TEKNOLOJİ - 26 Nisan 2024 Cuma 11:52

Teknopark, Niğde’nin teknoloji yolculuğuna yeni bir boyut kazandırıyor

A
A
A
Teknopark, Niğde’nin teknoloji yolculuğuna yeni bir boyut kazandırıyor

Teknoloji ile mal ve hizmet üretmek isteyen girişimcileri çatısı altında toplayan Niğde Teknopark, tarımdan savunma sanayisine kadar geniş bir yelpazede sektörlerin teknolojik potansiyelini harekete geçiriyor.


2017 yılından itibaren girişimcileri, akademisyenleri ve sanayicileri buluşturan Niğde Teknopark’ta yüzde 40’ı yazılım ve bilgisayar teknolojileri üzerine yoğunlaşan 70’ten fazla firma ve 150’ye yakın personel yer alıyor. Yüksek teknolojili ürünler geliştirmek adına çalışmalar yapılan Niğde Teknopark’ın ulusal ve uluslararası ölçekte ödüllü firmalara ev sahipliği yaptığını ifade eden Teknopark Yönetim Kurulu Başkanı ve Niğde Ömer Halisdemir Üniversitesi Rektörü Prof. Dr. Hasan Uslu, Teknopark’ın bölgenin teknolojik altyapısına önemli destek verdiğini belirtti. Uslu, "Amacımız Niğde Ömer Halis Demir Üniversitesi’ndeki bilgi birikimini Teknopark’la birleştirerek sanayicilerimizle bölgenin teknolojik altyapısına destek vermektir. Bugün Niğde Teknopark’ta 70’ten fazla firma ve 150’ye yakın personel çalışmakta, teknolojiyi geliştirme alanında faaliyetler göstermektedir. Bu firmaların yüzde 40’ı yazılım ve bilgisayar teknolojileri üzerine yoğunlaşmış durumda ancak farklı sektörlerden de pek çok girişim burada kendini göstermektedir" dedi.


Niğde Teknopark’ın sadece yerel değil uluslararası arenada başarı hikayelerinin olduğunu vurgulayan Uslu, bugüne kadar yapılan toplam satışların 1.3 milyar TL’yi aştığını, toplam ihracatın ise 2.9 milyon doları geçtiğini belirtti.


Nanoteknolojik Hayvan Bakım ve Destek Ürünleri, Akıllı Tarım Teknolojileri, Tarımsal İlaçlama ve Gözlem Dronları, Akıllı Ayırma ve Sayma Teknolojileri, Bitki Genetiği, İHA Eğitim Simülasyonları gibi firmalarla teknoloji tabanlı ürün ve hizmet geliştiren Niğde Teknopark’ın girişimcilik ekosistemine katkı sağladığını söyleyen Niğde Teknopark Genel Müdürü Dr.

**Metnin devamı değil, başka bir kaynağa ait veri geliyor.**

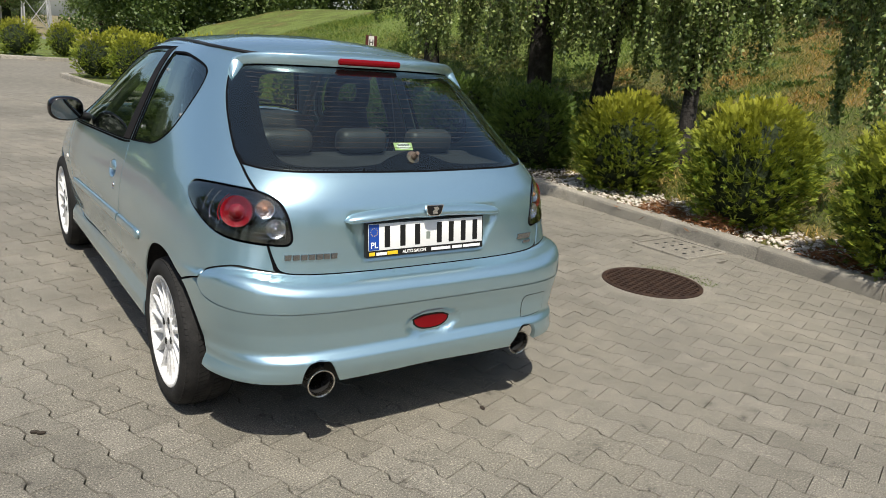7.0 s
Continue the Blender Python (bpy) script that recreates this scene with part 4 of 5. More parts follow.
def concrete(name, a, b, c, island):
    """Paver concrete: a tone of its own for each piece, pale grit, dark spots and broad stains."""
    m = mat(name, b, 0.88)
    t, n, l, bs = nodes_of(m)
    geo = n.new("ShaderNodeNewGeometry")
    pos = geo.outputs["Position"]
    if island:
        rnd = geo.outputs["Random Per Island"]
    else:
        rnd = n.new("ShaderNodeObjectInfo").outputs["Random"]
    tone = ramp(t, rnd, [(0.0, a), (0.5, b), (1.0, c)])
    broad = noise_node(t, 0.55, 5.0, 0.65, vec=pos)
    stain = ramp(t, broad.outputs["Fac"], [(0.32, (0.66, 0.66, 0.66)), (0.50, (0.98, 0.98, 0.98)), (0.70, (1.12, 1.11, 1.08))])
    grit = noise_node(t, 160.0, 3.0, 0.7, vec=pos)
    gr = ramp(t, grit.outputs["Fac"], [(0.35, (0.42, 0.41, 0.40)), (0.46, (0.90, 0.90, 0.90)), (0.57, (1.05, 1.05, 1.05)), (0.645, (2.1, 2.08, 1.98))])
    spots = noise_node(t, 9.0, 4.0, 0.6, vec=pos)
    sp_ = ramp(t, spots.outputs["Fac"], [(0.28, (0.45, 0.44, 0.43)), (0.37, (0.93, 0.93, 0.93)), (0.7, (1.08, 1.08, 1.08))])
    col = mix(t, 1.0, tone.outputs[0], stain.outputs[0], "MULTIPLY")
    col = mix(t, 1.0, col, gr.outputs[0], "MULTIPLY")
    col = mix(t, 1.0, col, sp_.outputs[0], "MULTIPLY")
    l.new(col, bs.inputs["Base Color"])
    fine = noise_node(t, 330.0, 4.0, 0.7, vec=pos)
    bump(m, fine.outputs["Fac"], 0.8, 0.004)
    return m


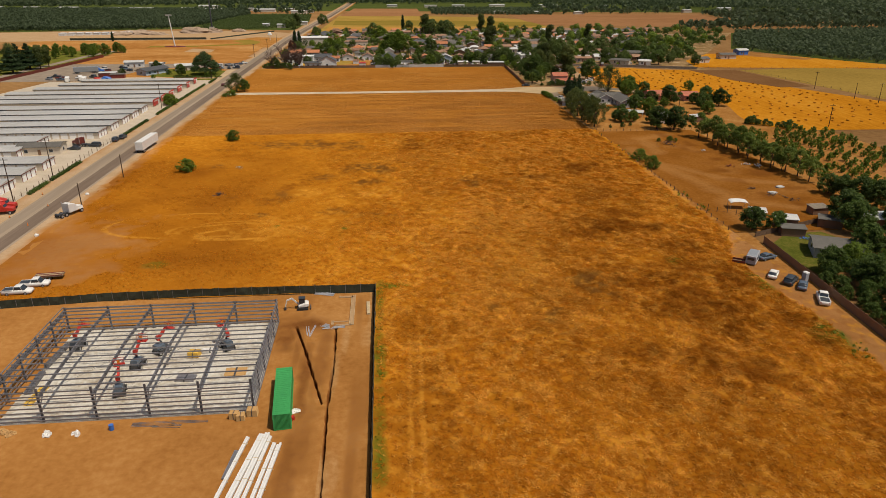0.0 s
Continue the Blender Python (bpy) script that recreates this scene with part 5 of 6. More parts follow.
# rest of the town, in lots along its streets
ROOFS = [M_TILE, M_BROWNROOF, M_BROWNROOF, M_SHINGLE, M_SHINGLE, M_LIGHTROOF, M_BROWNROOF, M_DARKROOF]
ROOF_WORDS = ["an orange tile roof", "a brown roof", "a brown roof", "a grey roof", "a grey roof", "a pale roof", "a brown roof", "a dark roof"]
WALLS = [M_WHITE, M_CREAM, M_TAN, M_TAN, M_PINK, M_CREAM, M_BROWNW]
LOTS = random.Random(33)
for row, (yy, xa, xb) in enumerate(((553, -68, 190), (591, -60, 205), (620, 10, 225), (653, -40, 250), (684, -70, 255), (719, -70, 280), (752, -60, 290), (776, -50, 300), (571, -62, 195), (637, 20, 235), (702, -66, 265), (510, 122, 205))):
    x = xa
    while x < xb:
        w = LOTS.uniform(7.5, 12)
        if not (row in (0, 9) and -4 < x < 16) and not (row == 3 and x < -8):
            k = LOTS.randrange(len(ROOFS))
            if row in (0, 1, 9) and x < -5:
                k = LOTS.choice((0, 0, 0, 3))
            house(x, yy + LOTS.uniform(-3, 3) - max(0, x) * 0.012, w, LOTS.uniform(6.5, 8.5), LOTS.uniform(2.6, 3.1), LOTS.choice((0, 0, 90, 180)), ROOFS[k], LOTS.choice(WALLS), "small single-storey town house with " + ROOF_WORDS[k],
                  LOTS.uniform(0.28, 0.45), hip=LOTS.random() < 0.35, windows=2 if yy < 600 else 0, group="town houses", chimney=LOTS.random() < 0.2)
            if LOTS.random() < 0.45:
                k = LOTS.choice((5, 3, 3, 2))
                shed(x + LOTS.uniform(-4, 4), yy + 11 + LOTS.uniform(-2, 2), LOTS.uniform(3, 6), LOTS.uniform(2.5, 4), 2.3, LOTS.uniform(-5, 5), ROOFS[k], LOTS.choice(WALLS), "small backyard shed with " + ROOF_WORDS[k])
        x += w + LOTS.uniform(2.5, 6)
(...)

Öğr. Üyesi Rifat Battaloğlu ise, kentin sanayi-üniversite iş birliğine destek olduğunu belirtti. Battaloğlu, "AR-GE projeleri, KOSGEB ve TÜBİTAK destekli projelerimiz var. Bu projelerimizin bir kısmı üniversitemiz akademisyenlerinin bilimsel çalışmalarını içeren projeler, bir kısmı öğrencilerimize ait projeler. Bu firmalarımızın çalışmalarının yaklaşık 30 tanesi patent başvuruları yapılan ve ticarileşmiş projeler. Biz burada bu süreçlerin içerisinde onları ulusal ve uluslararası hızlandırıcı programlara dahil ederek, projelerinin ticarileşme imkanlarını sağlamalarına kolaylık sağlıyoruz" dedi.



Gençler girişimcilik ekosistemine dahil ediliyor


İl genelinde girişimcilere yönelik proje yarışmaları, AR-GE proje pazarları gerçekleştirdiklerini söyleyen Battaloğlu, sanayi-üniversite iş birliğine de destek olduklarını belirtti. Battaloğlu, "Üniversitedeki bilgi birikimi, akademik çalışmaların firmalarla iş birliği içerisinde daha ileri boyutlara taşınması anlamında çalışmalar yürütüyoruz. Gençlerimizi girişimcilik ekosistemine dahil ediyoruz. AR-GE projeleri, girişimcilik yarışmaları, proje pazarlarını bütün kurumların iş birliğiyle gerçekleştiriyoruz. Bu da ilimizin girişimcilik potansiyeline olumlu olarak yansıyor. Öte yandan Teknopark içerisindeki firmalarda öğrencilere staj imkanı sunabiliyoruz. Oluşturmuş olduğumuz girişimcilik ekosistemi ile birlikte Niğde’den AR-GE dünyasına projeler hazırlamış oluyoruz ve bu firmaların ödüller alması, ulusal ve uluslararası alanda bizim aslında doğru yolda olduğumuzu gösteriyor" şeklinde konuştu.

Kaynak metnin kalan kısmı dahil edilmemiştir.